I don't know about that. I think ChatGPT's output is very repetitive and fluffy, and their style thus becomes similar—not necessarily a positive habit.
That’s the kind of writing you are supposed to have learned in grade school. Not good writing, just clear enough to pass.
Good writing only comes from writing lots of things that other people actually want to read. Course work is poorly structured for that, it isn’t peer review.
My time on Everything2 saw a dramatic improvement between the writing style that I started with and what it had progressed to when I became less active/left. In that time I wrote nearly 800 nodes over the course of 4 years.
Having a diary is one thing - having creative writing that is in the open and subject to criticism and encouraging refinement is quite another.
I think the even more "high school essay" trait is it's tendency to infodump its marginally relevant general knowledge of the subject matter. Look at all the stuff I've learned, isn't it impressive!
And whilst it's bad at being nuanced, it's even worse at being opinionated because its guide rails and human testers alike love its answers to be qualified with generic caveats like "depends on the specific situation"...
A ChatGPT answer looks exactly like a politician that doesn't want to tell you the answer to your question.
It also has a "high schooler" style, but mostly because of the rigid form it uses. If actual high schoolers throw random content in their essays like ChatGPT does, they will get negative points for that.
Yeah. Ask it a question and it will tell you everything about it but never the exact answer you are looking for. It takes prompts like be concise and direct, or only give one word, or the like to make it anything better. Sometimes first asking it to give a small answer and then explain step by step works well though.
And that writing will be used to train future models until a stiff, logical proof/Rube-Goldberg style of writing becomes the standard everyone adopts (hopefully not).
With logical proof styles, that requires active thought, reasoning and rationalizing, amidst other things.
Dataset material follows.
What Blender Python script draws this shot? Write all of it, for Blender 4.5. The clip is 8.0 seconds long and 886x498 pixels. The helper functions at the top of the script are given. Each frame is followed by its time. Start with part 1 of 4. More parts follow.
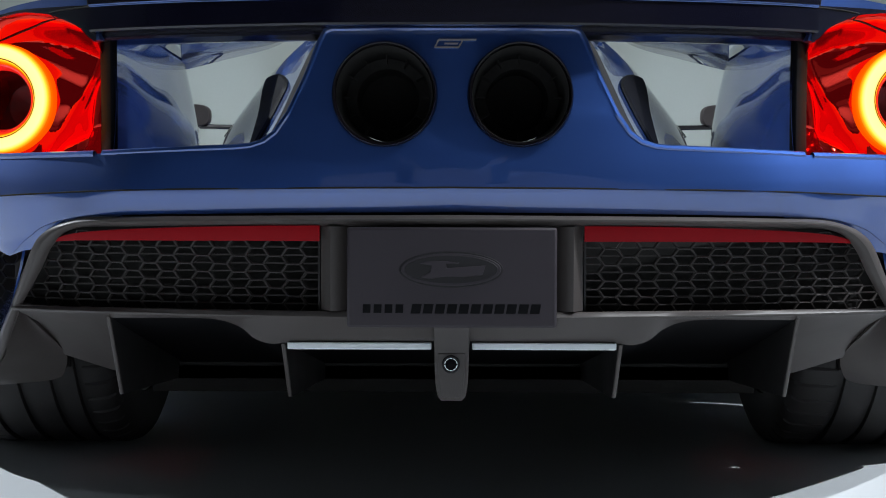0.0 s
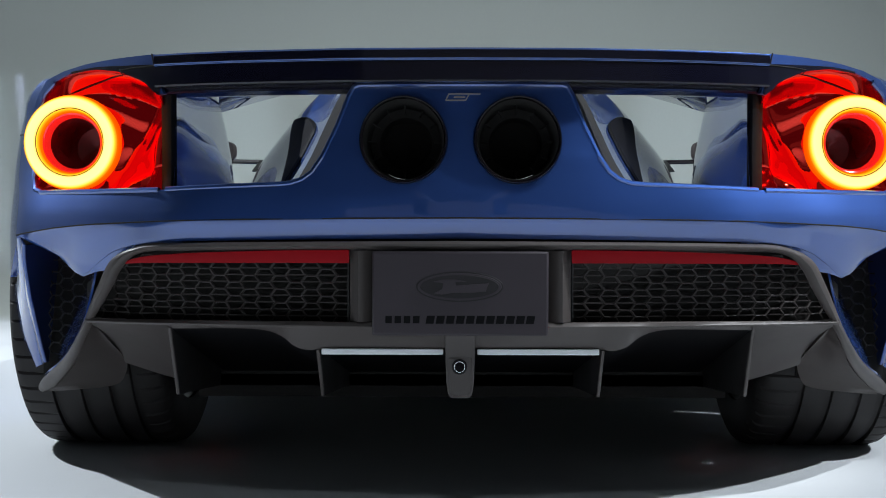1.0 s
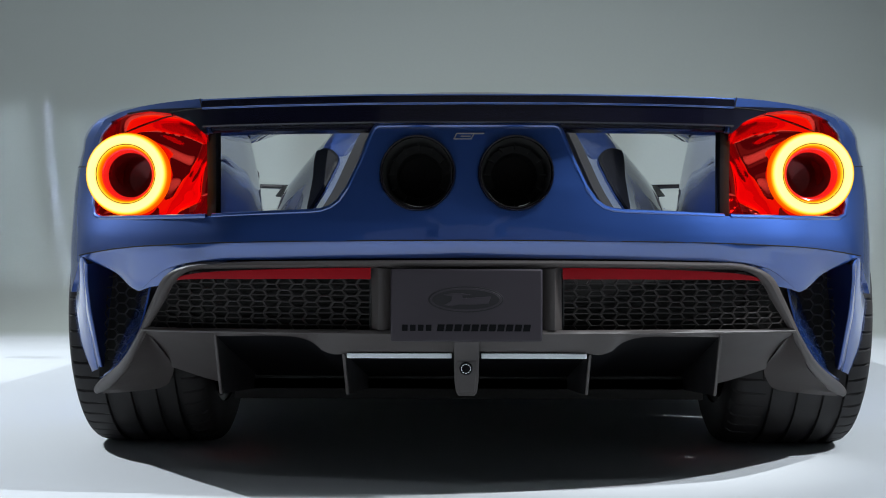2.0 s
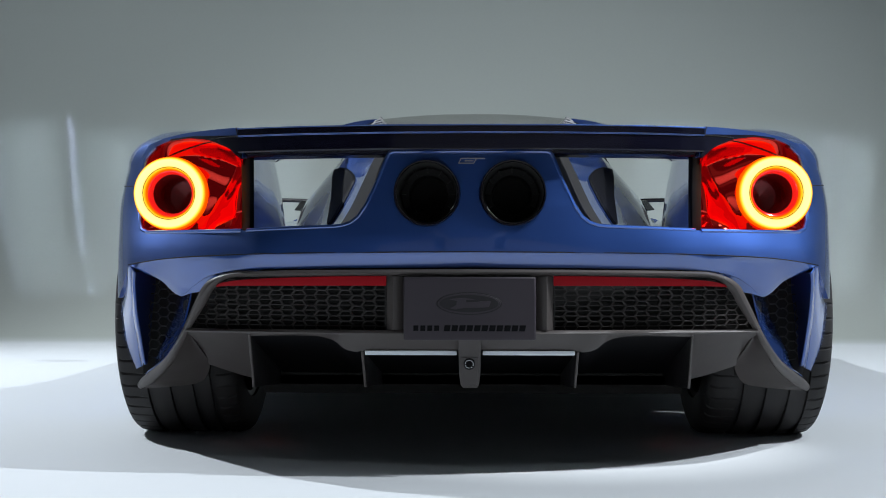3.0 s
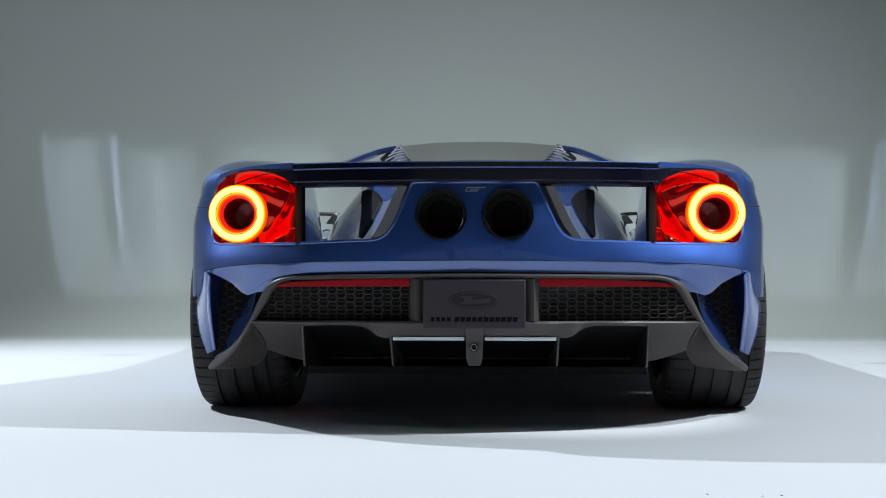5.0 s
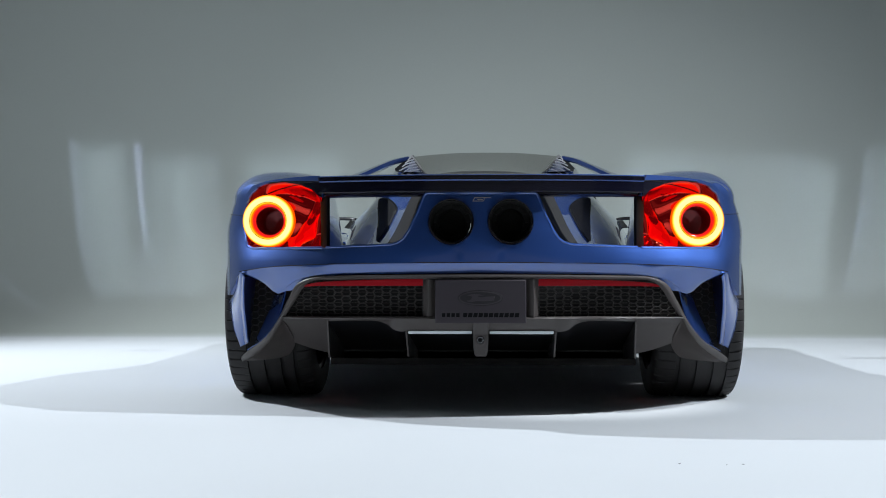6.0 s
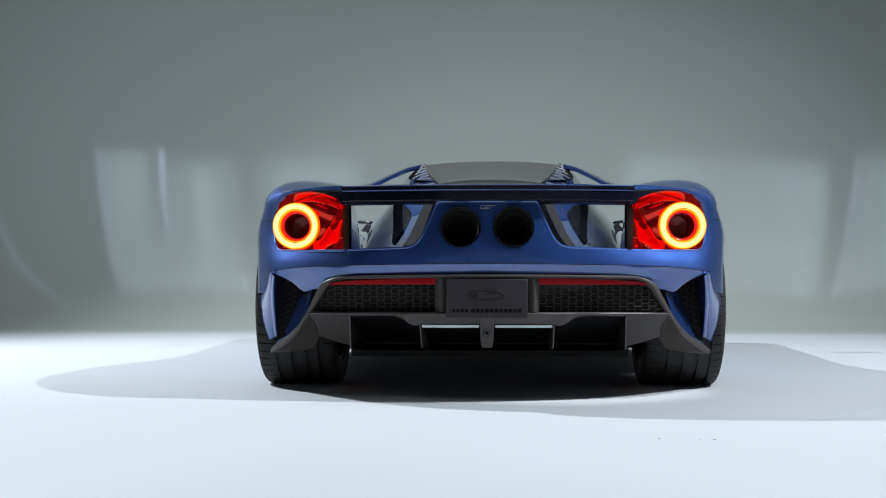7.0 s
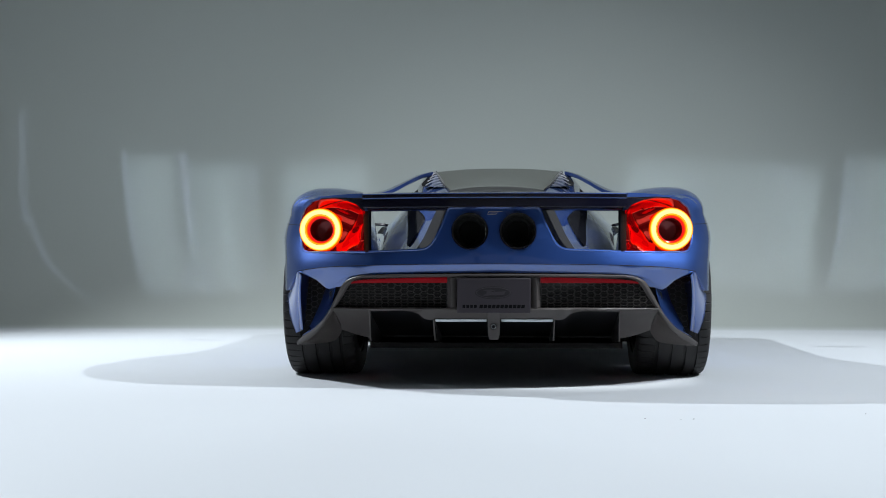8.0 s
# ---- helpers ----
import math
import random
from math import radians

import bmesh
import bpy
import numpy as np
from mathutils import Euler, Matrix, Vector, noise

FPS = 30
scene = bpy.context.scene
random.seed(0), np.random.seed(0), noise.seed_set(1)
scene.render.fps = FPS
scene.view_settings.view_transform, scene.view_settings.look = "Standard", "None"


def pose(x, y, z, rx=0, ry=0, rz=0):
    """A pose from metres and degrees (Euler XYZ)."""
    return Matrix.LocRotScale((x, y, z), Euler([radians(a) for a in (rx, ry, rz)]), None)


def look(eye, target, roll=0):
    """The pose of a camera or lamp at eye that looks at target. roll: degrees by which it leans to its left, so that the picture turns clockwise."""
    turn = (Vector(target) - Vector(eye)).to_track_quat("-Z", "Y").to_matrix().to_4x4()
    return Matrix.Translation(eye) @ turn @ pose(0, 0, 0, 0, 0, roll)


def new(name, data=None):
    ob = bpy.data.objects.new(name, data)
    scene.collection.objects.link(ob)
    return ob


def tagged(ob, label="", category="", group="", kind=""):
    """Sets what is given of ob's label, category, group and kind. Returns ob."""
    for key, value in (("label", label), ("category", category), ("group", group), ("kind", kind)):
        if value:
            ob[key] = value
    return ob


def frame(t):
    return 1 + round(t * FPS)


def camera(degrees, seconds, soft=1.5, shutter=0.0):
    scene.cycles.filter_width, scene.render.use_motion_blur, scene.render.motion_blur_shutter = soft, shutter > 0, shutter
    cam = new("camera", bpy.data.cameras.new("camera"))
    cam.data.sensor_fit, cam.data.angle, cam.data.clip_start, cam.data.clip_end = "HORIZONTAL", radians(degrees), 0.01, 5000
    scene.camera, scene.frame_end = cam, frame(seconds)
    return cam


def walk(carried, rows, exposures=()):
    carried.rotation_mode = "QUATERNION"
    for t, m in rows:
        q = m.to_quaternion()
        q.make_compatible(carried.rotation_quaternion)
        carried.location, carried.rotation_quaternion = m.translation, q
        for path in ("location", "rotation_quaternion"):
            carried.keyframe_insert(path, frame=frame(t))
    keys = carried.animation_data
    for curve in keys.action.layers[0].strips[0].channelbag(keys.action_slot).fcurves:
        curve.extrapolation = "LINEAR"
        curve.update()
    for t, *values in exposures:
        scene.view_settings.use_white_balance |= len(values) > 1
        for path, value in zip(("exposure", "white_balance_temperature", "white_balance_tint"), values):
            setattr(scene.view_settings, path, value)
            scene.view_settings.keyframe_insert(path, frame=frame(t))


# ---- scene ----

from mathutils.geometry import tessellate_polygon

cam = camera(38.0, 8.0, soft=1.0)
# seconds, x, y, z, yaw, pitch, roll of the sliding camera
ROWS = [
    (0.0, 0.0072, -1.8677, 0.4978, 0.623, -1.955, -0.145),
    (0.5, 0.0073, -2.0448, 0.4954, 0.786, -1.283, -0.114),
    (1.0, 0.0081, -2.2255, 0.4937, 0.979, -0.622, -0.089),
    (1.5, 0.0103, -2.4048, 0.4940, 1.185, -0.133, -0.072),
    (2.0, 0.0138, -2.5873, 0.4949, 1.353, 0.238, -0.060),
    (3.5, 0.0275, -3.1642, 0.4976, 1.720, 0.729, -0.020),
    (4.0, 0.0322, -3.3727, 0.4979, 1.786, 0.800, -0.014),
    (4.5, 0.0372, -3.5940, 0.4984, 1.882, 0.832, -0.010),
    (6.0, 0.0533, -4.3064, 0.5030, 2.383, 0.870, 0.006),
    (6.5, 0.0590, -4.5552, 0.5055, 2.557, 0.860, 0.008),
    (7.0, 0.0648, -4.8129, 0.5088, 2.723, 0.825, 0.004),
    (7.5, 0.0709, -5.0754, 0.5124, 2.895, 0.790, 0.005),
    (8.0, 0.0769, -5.3409, 0.5162, 3.081, 0.745, 0.006),
]
walk(cam, [(t, pose(x, y, z, 90 + pitch, roll, yaw)) for t, x, y, z, yaw, pitch, roll in ROWS])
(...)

It's easy to blag things with fluff and repetition, which is why so many people are hired out of their depth into inappropriate positions.
Average ChatGPT output for the most part reminds me of the average British politician who can waffle on until you stop them, talking about all the aspects of something, but never really answering your question with all that much substance and depth, sometimes not even answering it whatsoever. Very "30,000 foot view".